L.J. Granstaff, Craig Felker, Jason Killebrew and Joel Purdy (pictured left to right) have been worshiping together for 4.5 years and release their first studio album as Hearts of Saints on Jan. 26. Lead singer Felker says the group changed its name from Special D to Hearts of Saints based on Philemon 1:7, in which Paul writes to Philemon: “I am encouraged by your kindness and faith because you’ve refreshed the hearts of the saints.”
He says this verse is their mission statement. “We are four guys who love Jesus, and so everything we’re going to do in life, whether it be the way we live, [our] music, we want to be His light. We want to be transparent. And these songs … this music that we play is all about Him and about hope.”
Felker shares the opinion of Switchfoot’s Jon Foreman when describing the bands’ type of music: “We are Christian by faith, not by genre.”
“We are trying to be a great band and we make no bones about what we do,” he adds. “We love worship, and we love playing songs about Jesus; and we hope that inspires the saints; and we hope that through our music … people come to know Jesus. We hope that it’s both reaching the church and the unchurched. It’s just about uplifting, encouraging and trying to be His light and hands and feet anywhere we go.”

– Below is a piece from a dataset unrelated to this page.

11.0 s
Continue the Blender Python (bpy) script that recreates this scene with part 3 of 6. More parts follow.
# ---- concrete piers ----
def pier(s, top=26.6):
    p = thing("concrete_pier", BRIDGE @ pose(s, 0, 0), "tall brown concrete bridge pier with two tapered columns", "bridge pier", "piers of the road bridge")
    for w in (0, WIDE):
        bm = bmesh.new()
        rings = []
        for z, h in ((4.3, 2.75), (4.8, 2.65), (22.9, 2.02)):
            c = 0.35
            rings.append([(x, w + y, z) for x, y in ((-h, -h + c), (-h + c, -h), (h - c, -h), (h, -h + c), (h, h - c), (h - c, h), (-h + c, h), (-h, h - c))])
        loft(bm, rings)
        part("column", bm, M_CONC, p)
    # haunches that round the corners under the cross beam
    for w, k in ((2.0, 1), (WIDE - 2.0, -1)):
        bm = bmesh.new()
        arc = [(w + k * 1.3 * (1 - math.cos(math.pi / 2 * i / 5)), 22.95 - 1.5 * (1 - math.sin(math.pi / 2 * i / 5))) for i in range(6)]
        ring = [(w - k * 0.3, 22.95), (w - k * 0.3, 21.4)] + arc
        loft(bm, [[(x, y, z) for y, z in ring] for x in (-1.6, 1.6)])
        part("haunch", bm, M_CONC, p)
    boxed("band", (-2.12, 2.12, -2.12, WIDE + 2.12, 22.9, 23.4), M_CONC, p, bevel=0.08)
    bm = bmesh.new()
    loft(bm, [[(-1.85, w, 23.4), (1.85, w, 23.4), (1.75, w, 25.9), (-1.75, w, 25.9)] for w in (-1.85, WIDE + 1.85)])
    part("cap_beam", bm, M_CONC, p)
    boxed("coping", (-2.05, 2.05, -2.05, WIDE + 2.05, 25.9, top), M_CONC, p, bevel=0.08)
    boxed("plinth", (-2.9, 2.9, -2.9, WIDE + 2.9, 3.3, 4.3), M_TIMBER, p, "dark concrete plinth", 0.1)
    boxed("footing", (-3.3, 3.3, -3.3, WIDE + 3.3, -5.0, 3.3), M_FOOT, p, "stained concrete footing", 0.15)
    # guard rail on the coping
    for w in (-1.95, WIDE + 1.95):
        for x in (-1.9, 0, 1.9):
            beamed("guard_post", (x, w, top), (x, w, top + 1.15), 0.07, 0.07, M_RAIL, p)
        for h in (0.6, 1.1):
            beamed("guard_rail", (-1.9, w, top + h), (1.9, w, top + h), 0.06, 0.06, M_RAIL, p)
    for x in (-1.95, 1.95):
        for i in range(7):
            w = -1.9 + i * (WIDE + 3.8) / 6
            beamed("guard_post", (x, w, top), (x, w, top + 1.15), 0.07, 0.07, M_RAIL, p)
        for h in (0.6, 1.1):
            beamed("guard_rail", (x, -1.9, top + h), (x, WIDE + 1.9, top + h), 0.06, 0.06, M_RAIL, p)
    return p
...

The band wants to be a part of changing the perception of worship. Felker calls worship a “heart condition” and says music is only one aspect of worshiping. He says Hearts of Saints combine their love for rock ‘n’ roll, worship and Jesus. “Some songs are a little more energetic, kind of live, straight rock, but in everything trying to give Him glory.”
The song on the self-titled CD that Felker connects with the most is the band’s new single, “Recapture Me.”
He says God “breathed on [this song] in this authentic way” as it was written during an instrumental, free moment in worship. The chorus just came to him, he said, and he penned: “God, set my heart on fire, set my heart on fire.”
Two weeks later, his wife told him that there was something more there. The band wrote verses around the chorus, and Michael Farren of Pocket Full of Rocks loved it and helped them finish it. Felker says, “It’s not like we sat down to write a song; it just totally happened.”
Their pop rock is energetic with a hint of electronic and dance elements, he says. Their inspiration comes from many different artists, but one that had a direct impact on Felker was Jars of Clay. He says their Much Afraid record is the reason he started “digging Christian music. They continue to reinvent themselves.”
As a band, they also like Switchfoot and U2, and people have compared them to the Killers. Hearts of Saints simply appreciate bands that not only put out good music but also captivate their audiences, which is also their goal.
Felker and Granstaff write most of the lyrics and music, but the whole band gets credit for their songs. Felker says it was just not an issue they wanted to bring up.
“We’re all just 25 percent. We all share in everything we do. It’s four guys in this band; four people putting in the time. So when it comes to writing, publishing—we’re one.”
This attitude of unity needs to spread throughout the body of Christ. Hearts of Saints will surely be leading the way.